China and Japan: Rising Growth and Rising Yields, But Storm Clouds Loom

In Asia, China’s economy showed stronger-than-expected growth in the second quarter, posting 5.2% GDP growth. Industrial output was solid, but retail sales and real estate remain weak. China’s economic engine is sputtering in places, and deflation fears remain despite the good GDP print. The country is still working through the fallout of Trump’s earlier 145% tariff escalation, though a tentative truce is in place until August 12.

Meanwhile, Japan’s bond yields have surged to multi-decade highs as political uncertainty clouds the outlook. The country’s 10-year yield hit its highest level since 2008, raising alarm ahead of upcoming elections. Debates over tax cuts and rising fiscal spending are fueling fears of more debt. With inflation in Tokyo still above 3%, the Bank of Japan may face pressure to tighten policy sooner than planned. All of this adds strain to global markets already uneasy about U.S. trade moves.

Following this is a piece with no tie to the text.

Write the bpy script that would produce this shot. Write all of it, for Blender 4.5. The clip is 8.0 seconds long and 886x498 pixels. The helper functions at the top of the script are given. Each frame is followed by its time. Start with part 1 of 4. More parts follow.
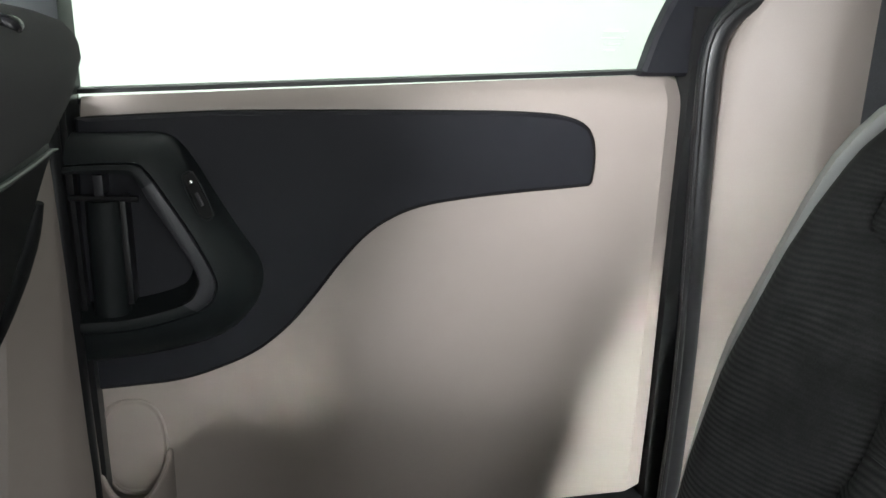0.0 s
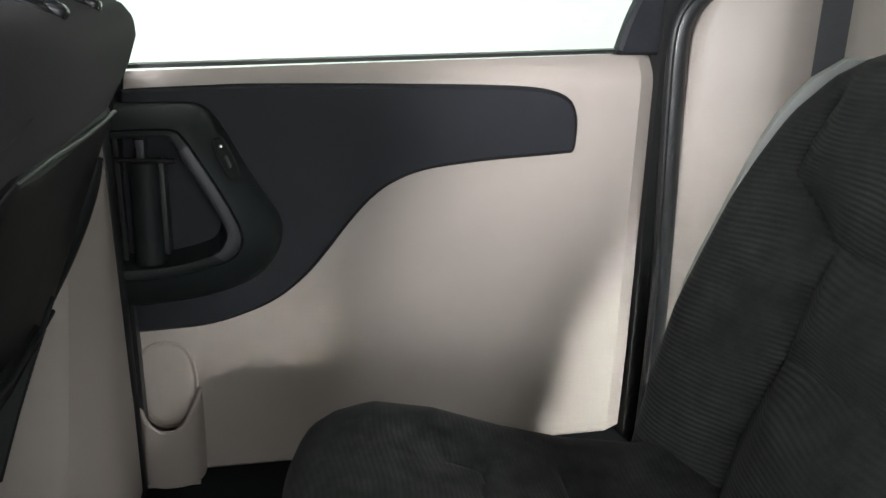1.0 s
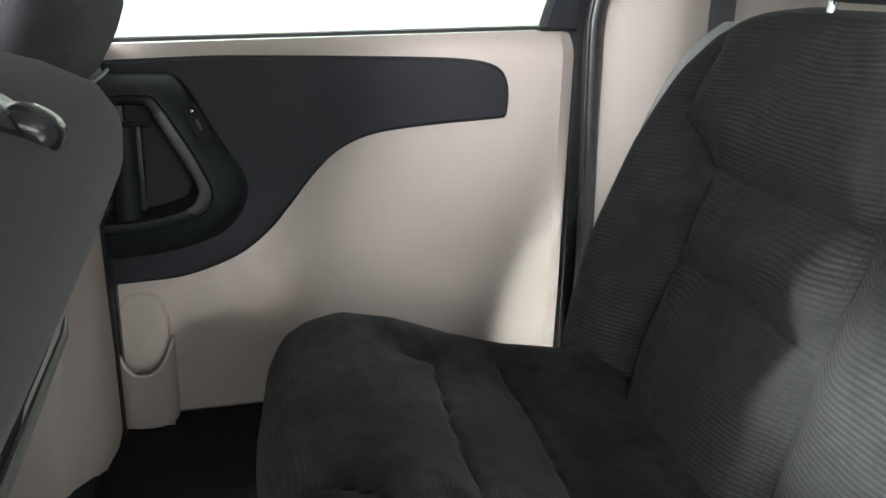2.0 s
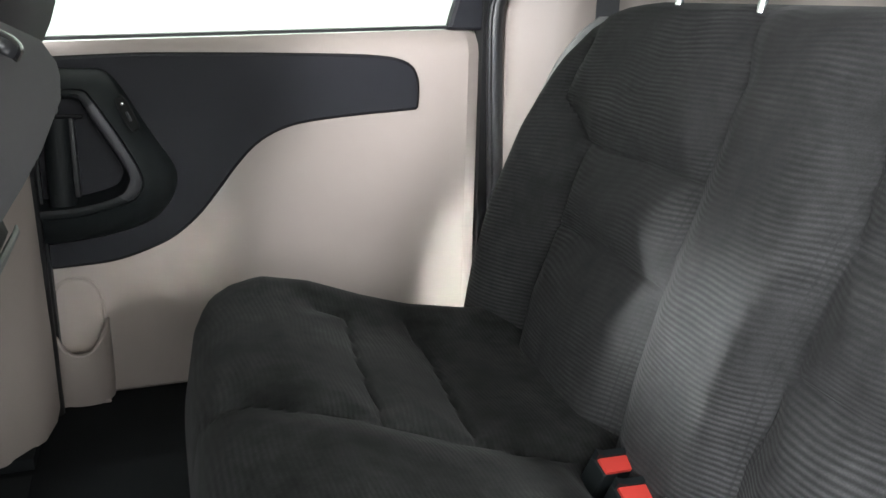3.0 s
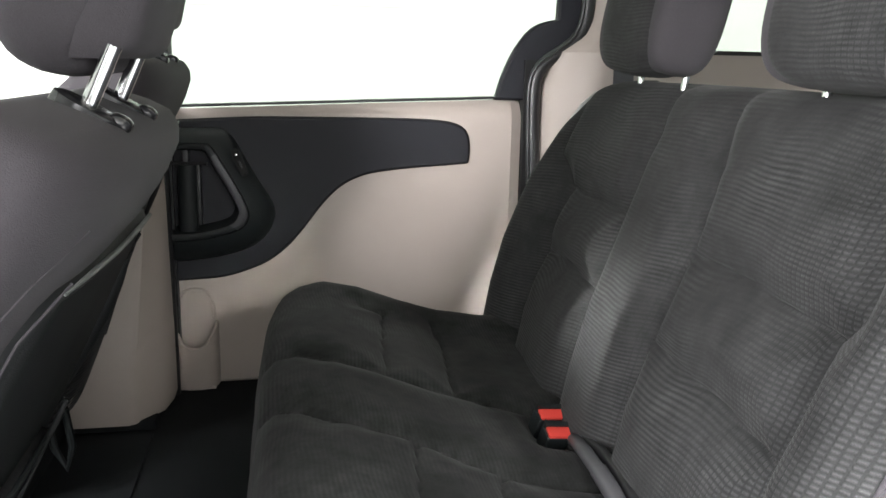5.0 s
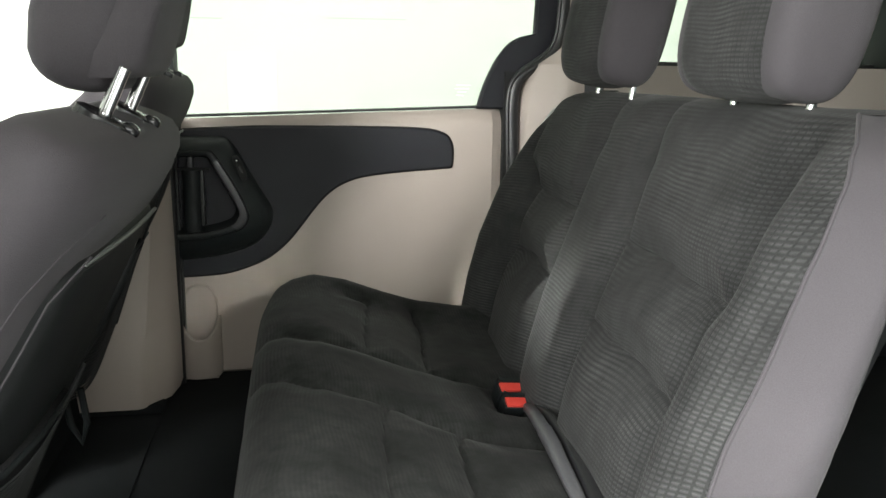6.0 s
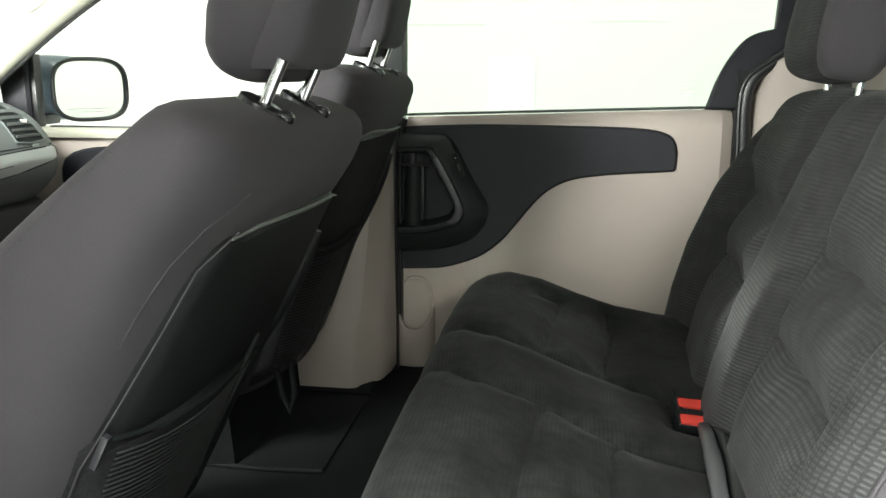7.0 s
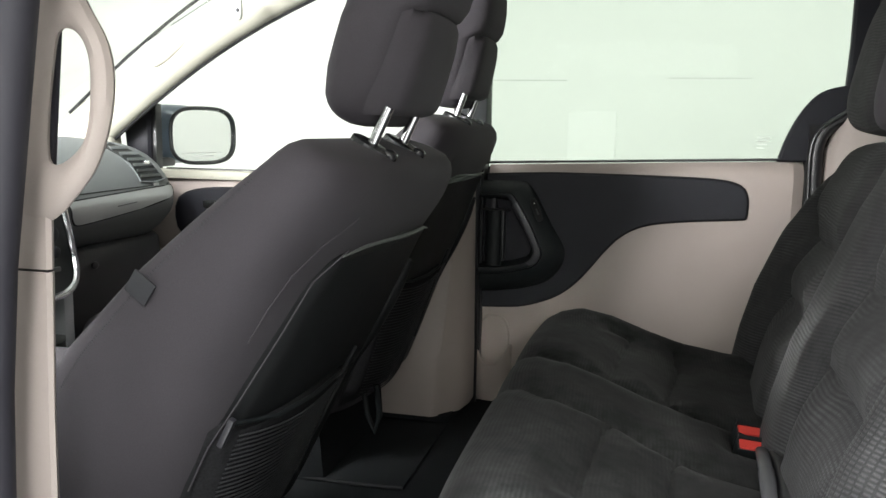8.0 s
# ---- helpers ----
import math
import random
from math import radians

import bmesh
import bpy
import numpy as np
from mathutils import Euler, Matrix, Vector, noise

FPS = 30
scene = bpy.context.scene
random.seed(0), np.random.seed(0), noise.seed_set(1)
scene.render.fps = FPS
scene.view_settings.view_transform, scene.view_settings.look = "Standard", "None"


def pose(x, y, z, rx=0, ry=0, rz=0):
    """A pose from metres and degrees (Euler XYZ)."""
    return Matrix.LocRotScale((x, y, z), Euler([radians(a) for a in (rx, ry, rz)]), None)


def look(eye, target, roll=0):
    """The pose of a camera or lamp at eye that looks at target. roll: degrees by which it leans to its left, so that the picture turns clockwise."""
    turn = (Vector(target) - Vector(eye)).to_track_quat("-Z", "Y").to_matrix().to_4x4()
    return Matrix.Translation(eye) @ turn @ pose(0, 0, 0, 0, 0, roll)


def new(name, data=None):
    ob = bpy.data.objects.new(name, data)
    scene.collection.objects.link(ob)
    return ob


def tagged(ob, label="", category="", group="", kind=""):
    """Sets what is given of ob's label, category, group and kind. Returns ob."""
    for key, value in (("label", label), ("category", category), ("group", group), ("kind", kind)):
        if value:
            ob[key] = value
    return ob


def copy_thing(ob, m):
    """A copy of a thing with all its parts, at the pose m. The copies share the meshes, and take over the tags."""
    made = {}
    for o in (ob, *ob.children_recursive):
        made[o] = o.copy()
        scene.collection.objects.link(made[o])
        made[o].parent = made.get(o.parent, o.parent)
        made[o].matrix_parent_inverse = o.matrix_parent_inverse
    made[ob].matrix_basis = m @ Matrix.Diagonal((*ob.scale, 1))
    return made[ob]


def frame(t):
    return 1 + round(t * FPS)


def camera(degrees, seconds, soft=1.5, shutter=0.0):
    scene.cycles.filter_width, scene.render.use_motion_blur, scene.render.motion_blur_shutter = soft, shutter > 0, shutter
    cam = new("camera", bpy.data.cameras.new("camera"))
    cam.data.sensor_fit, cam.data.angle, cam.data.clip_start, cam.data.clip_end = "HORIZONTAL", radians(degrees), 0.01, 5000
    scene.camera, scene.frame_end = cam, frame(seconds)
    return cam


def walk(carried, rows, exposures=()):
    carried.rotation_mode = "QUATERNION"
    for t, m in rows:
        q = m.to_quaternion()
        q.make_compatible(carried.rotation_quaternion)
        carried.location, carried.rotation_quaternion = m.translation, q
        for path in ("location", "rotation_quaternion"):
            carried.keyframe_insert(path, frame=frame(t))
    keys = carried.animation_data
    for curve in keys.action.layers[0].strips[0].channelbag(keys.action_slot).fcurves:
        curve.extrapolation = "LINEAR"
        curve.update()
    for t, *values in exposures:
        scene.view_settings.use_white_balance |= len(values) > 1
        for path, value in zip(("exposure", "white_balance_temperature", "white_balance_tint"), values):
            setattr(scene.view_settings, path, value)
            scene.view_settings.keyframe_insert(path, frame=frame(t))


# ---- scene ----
cam = camera(55.9, 8.0)
ROWS = [
    (0.0, 0.0051, 0.0017, 0.8042, 72.326, -1.279, -10.416),
    (0.2, 0.0086, -0.0203, 0.8, 72.332, -1.263, -10.666),
    (0.5, 0.0211, -0.0677, 0.8043, 72.159, -1.158, -10.453),
    (0.7, 0.0048, -0.1018, 0.8043, 72.135, -1.117, -10.509),
    (1.0, -0.0261, -0.1583, 0.8027, 71.67, -1.305, -10.589),
    (1.2, -0.0486, -0.1971, 0.7973, 71.496, -1.485, -11.082),
    (2.3, -0.0785, -0.3934, 0.7473, 72.81, -1.255, -16.796),
    (2.5, -0.0792, -0.4247, 0.7362, 73.159, -1.295, -18.105),
    (2.7, -0.0755, -0.45, 0.7334, 73.219, -1.249, -18.773),
    (3.0, -0.0699, -0.4969, 0.7429, 73.27, -1.21, -18.977),
    (3.2, -0.0534, -0.5304, 0.7506, 73.405, -1.126, -18.623),
    (3.5, -0.0221, -0.5891, 0.7514, 73.703, -0.956, -16.923),
    (3.7, 0.0024, -0.6359, 0.7543, 73.902, -0.638, -15.113),
    (4.0, 0.0312, -0.7054, 0.7664, 74.51, -0.577, -12.751),
    (4.2, 0.0383, -0.7455, 0.7747, 75.014, -0.771, -11.495),
    (4.5, 0.0265, -0.7971, 0.7723, 76.347, -0.937, -10.806),
    (4.7, -0.0008, -0.8342, 0.7676, 76.917, -1.076, -10.671),
    (5.8, -0.006, -1.0607, 0.7787, 77.924, -0.764, -10.181),
    (6.0, 0.0275, -1.07, 0.7777, 78.019, -0.698, -9.947),
    (6.2, 0.0658, -1.0639, 0.7781, 78.206, -0.351, -8.093),
    (6.5, 0.121, -1.0526, 0.7716, 78.199, 0.051, -2.18),
    (6.7, 0.1417, -1.0512, 0.7712, 78.278, 0.195, 2.32),
    (7.0, 0.1638, -1.0609, 0.7621, 78.261, -0.33, 8.342),
    (7.2, 0.1742, -1.0747, 0.758, 78.41, -0.338, 10.645),
    (7.5, 0.1907, -1.1055, 0.7481, 78.984, -0.357, 12.459),
    (7.7, 0.1937, -1.1488, 0.7475, 80.527, -0.602, 13.401),
    (7.8, 0.1918, -1.1683, 0.7487, 81.162, -0.803, 13.683),
    (8.0, 0.1847, -1.2054, 0.7525, 81.792, -1.001, 13.852),
]
EXPOSURES = [(0.0, 0.22, 6350, 5), (1.0, 0.26, 6350, 5), (2.5, 0.41, 6350, 6), (3.6, 0.53, 6350, 7), (4.5, 0.40, 6450, 8), (6.0, 0.07, 6780, 1), (7.5, 0.06, 6780, -3), (8.0, -0.34, 6600, 6)]
walk(cam, [(t, pose(*placed)) for t, *placed in ROWS], EXPOSURES)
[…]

Stock Market on Edge as Earnings and Inflation Data Loom

With U.S. stock indexes at record highs, traders are bracing for the next wave of earnings and inflation data. Big banks like JPMorgan, Wells Fargo, and Bank of America are kicking off earnings season. Wall Street hopes strong results can offset tariff worries and keep the S&P 500 afloat. But expectations are low—only 4.3% earnings growth is projected for the quarter.

If inflation runs hotter than expected or earnings disappoint, the stock market could wobble. Even small surprises in consumer prices could rattle nerves. The impact of Trump’s tariffs may finally be showing up in company profits and inflation reports. Investors are watching closely, hoping for clarity—but preparing for volatility.

Global Stock Market Feels the Heat as Trump Targets Europe Again

European markets are also feeling the chill from Trump’s tariff threats. The 30% duty aimed at the EU, scheduled to start August 1, has Europe scrambling for a trade deal. While indexes like Germany’s DAX and London’s FTSE opened slightly higher, nerves remain frayed. The pan-European Stoxx 600 finished nearly flat on Monday after dipping early.

Trump’s tariff moves are sparking retaliation fears, which could weigh on the global stock market. With U.S.-EU tensions heating up and China talks hanging by a thread, a broader trade war is not off the table. Markets worldwide—from Europe to Asia—are now tied to the pulse of Trump’s next tweet or trade letter. In this high-stakes game, the stock market’s future hangs on uncertain diplomacy and rising inflation.